Get your summer reading read now!
Get your summer reading read now!

Whether or not you get summer Fridays — take one! There’s so much to read this summer, and really no reason to be working when June brings perfect outdoor weather and a slew of new books to transport you far from the rumbling of the MTA. Take the ferry! Take a walk! And page through one of these new reads:

‘Natalie Tan’s Book Of Luck and Fortune’

By Roselle Lim

Natalie Tan has been traveling the world for years when she returns home to San Francisco after her agoraphobic mother’s death.
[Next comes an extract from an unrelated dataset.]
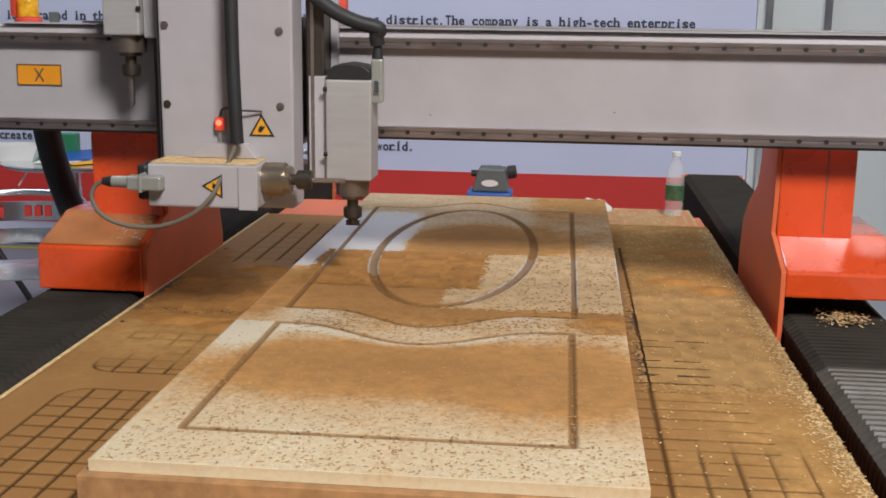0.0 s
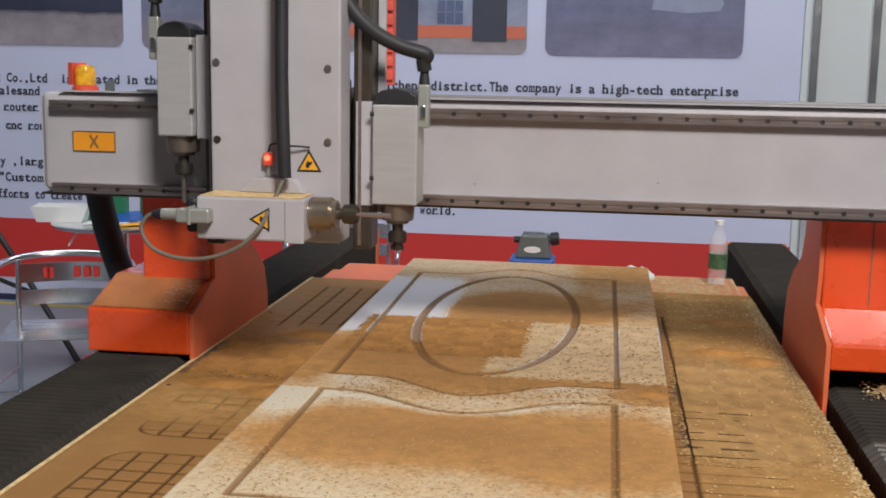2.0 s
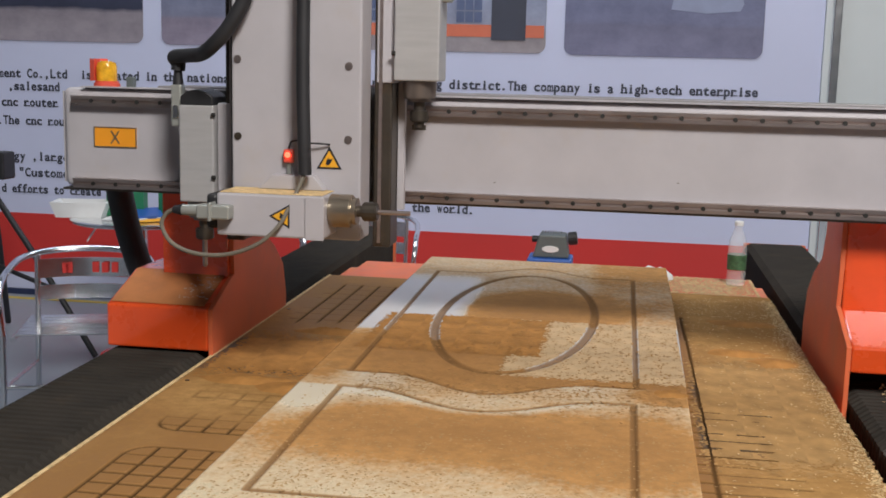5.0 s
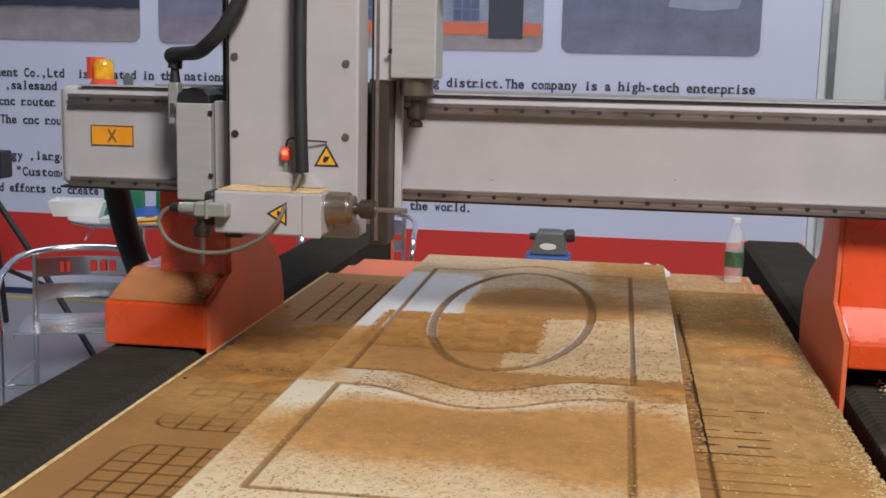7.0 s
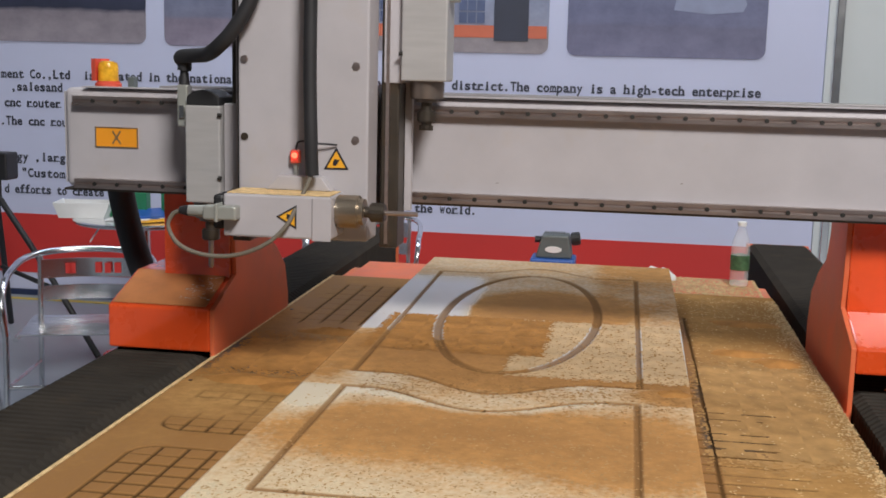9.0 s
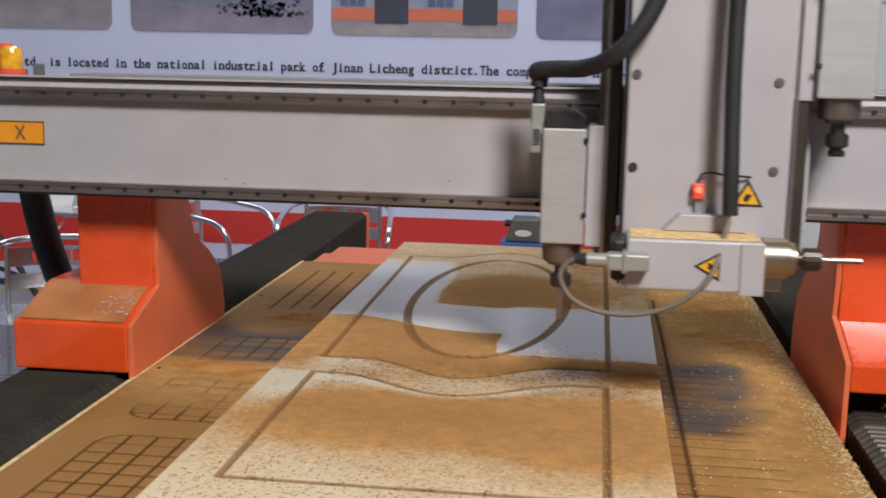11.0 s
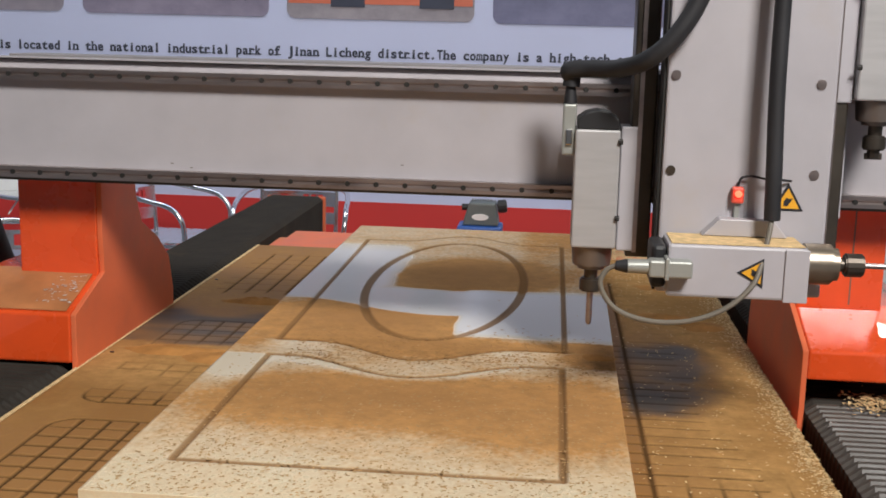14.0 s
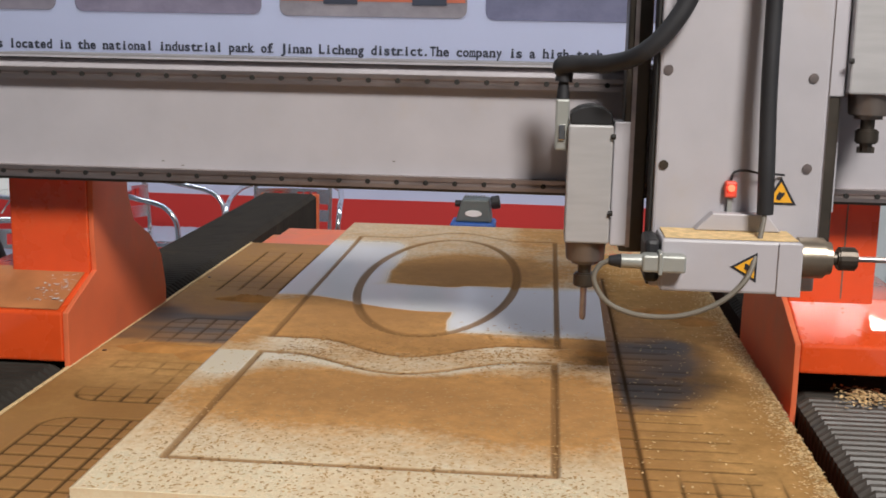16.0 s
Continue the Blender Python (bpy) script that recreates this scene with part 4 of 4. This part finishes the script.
# ---- what moves ----
def motions():
    ride = ((0.0, 0.0), (8.7, 0.0), (9.2, -0.03), (9.8, -0.12), (10.4, -0.23), (10.8, -0.285), (11.0, -0.315), (11.2, -0.34), (11.5, -0.358), (12.0, -0.362), (16.0, -0.362))
    run = ((0.0, 0.0), (8.7, 0.0), (9.5, 0.03), (10.0, 0.24), (10.5, 0.58), (10.8, 0.815), (11.0, 0.926), (11.2, 1.01), (11.5, 1.068), (11.8, 1.070), (12.5, 1.069), (14.5, 1.074), (16.0, 1.076))

    def at(rows, t):
        return float(np.interp(t, [r[0] for r in rows], [r[1] for r in rows]))
    for ob in (gantry, rail_chips):
        # the heap of chips is pushed along with the folds of the bellows
        walk(ob, [(t, pose(0, y, 0)) for t, y in ride])
    walk(carriage, [(t, pose(at(run, t), at(ride, t), 0)) for t in sorted({r[0] for r in ride} | {r[0] for r in run})])
    lift = ((0.0, -0.072), (0.5, -0.018), (0.8, -0.004), (1.0, 0.0), (8.7, 0.0), (9.5, -0.004), (11.0, -0.041), (11.5, -0.053), (12.0, -0.059), (12.5, -0.063), (13.5, -0.071), (16.0, -0.071))
    drop = ((0.0, 0.308), (0.5, 0.305), (1.0, 0.302), (1.5, 0.262), (2.0, 0.163), (2.5, 0.083), (3.0, 0.003), (3.2, 0.0), (16.0, 0.0))
    rise = ((0.0, -0.302), (1.0, -0.302), (1.5, -0.302), (2.0, -0.274), (2.5, -0.205), (3.0, -0.123), (3.5, -0.037), (3.8, -0.002), (4.0, 0.0), (16.0, 0.0))
    walk(head, [(t, pose(0, 0, z)) for t, z in lift])
    for ob, rows in ((left_spindle, drop), (right_spindle, rise)):
        walk(ob, [(t, pose(0, 0, at(rows, t) + at(lift, t))) for t in sorted({r[0] for r in rows} | {r[0] for r in lift})])
    # the drifts are blown up and sideways, and settle on the floor beside the machine
    for ob, t0, side in DRIFTS:
        x, y, z = ob.location
        go = side - x if abs(x) > 0.01 else side
        walk(ob, [(0.0, pose(x, y, z)), (t0, pose(x, y, z)), (t0 + 0.12, pose(x + 0.35 * go, y + 0.05, z + 0.05, 20, 25, 10)),
                  (t0 + 0.3, pose(x + 0.9 * go, y + 0.12, z - 0.15, 10, 50, 20)), (t0 + 0.42, pose(x + go, y + 0.15, 0.004)), (16.0, pose(x + go, y + 0.15, 0.004))])


motions()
Now fully on her own, Natalie, a cook by trade and passion, wants to reopen her grandmother’s legendary restaurant, and help save the Chinatown of her youth before gentrification completely obliterates the neighborhood.

‘Mostly Dead Things’

By Kristen Arnett

This highly anticipated debut novel by Florida-based librarian, writer and ravioli tweeter (@Kristen_Arnett), takes readers to sticky Florida, where protagonist Jessa-Lynn finds her father post-suicide in the family taxidermy shop. Those dark first pages turn quirkily comical, however, as readers dive into Jessa’s mind, both past and present.

‘Patsy’

By Nicole Dennis-Benn

Patsy’s long anticipated visa to leave her native Jamaica and emigrate to America has finally arrived, but embarking on this dream means leaving her mother and young child behind. In Brooklyn, Patsy, an undocumented immigrant, works as a nanny and bathroom attendant as the story unfolds between gritty New York and Jamaica, where her family still lives.

‘Mrs. Everything’

By Jennifer Weiner

Two sisters, Jo and Bethie, experience the same cookie-cutter Midwestern suburban childhood and as they come of age in the 1960s and 1970s, start on their drastically different paths. Weiner’s first novel in four years is one of those smart summer hardcovers that makes a sunny day on the beach fly by.

‘Ayesha At Last’

By Uzma Jalaluddin

Every summer needs at least one solid Jane Austen retelling, and this retelling of "Pride and Prejudice" set in Toronto delivers. Poet Ayesha Shamsi fights the traditions of her Muslim family, unwilling to be placed in an arranged marriage, unlike her nemesis and tradition junkie, Khalid Mirza. And yes, as more drama between their two families puts the two at odds, feelings start to develop in this delightfully unpredictable retelling of a classic.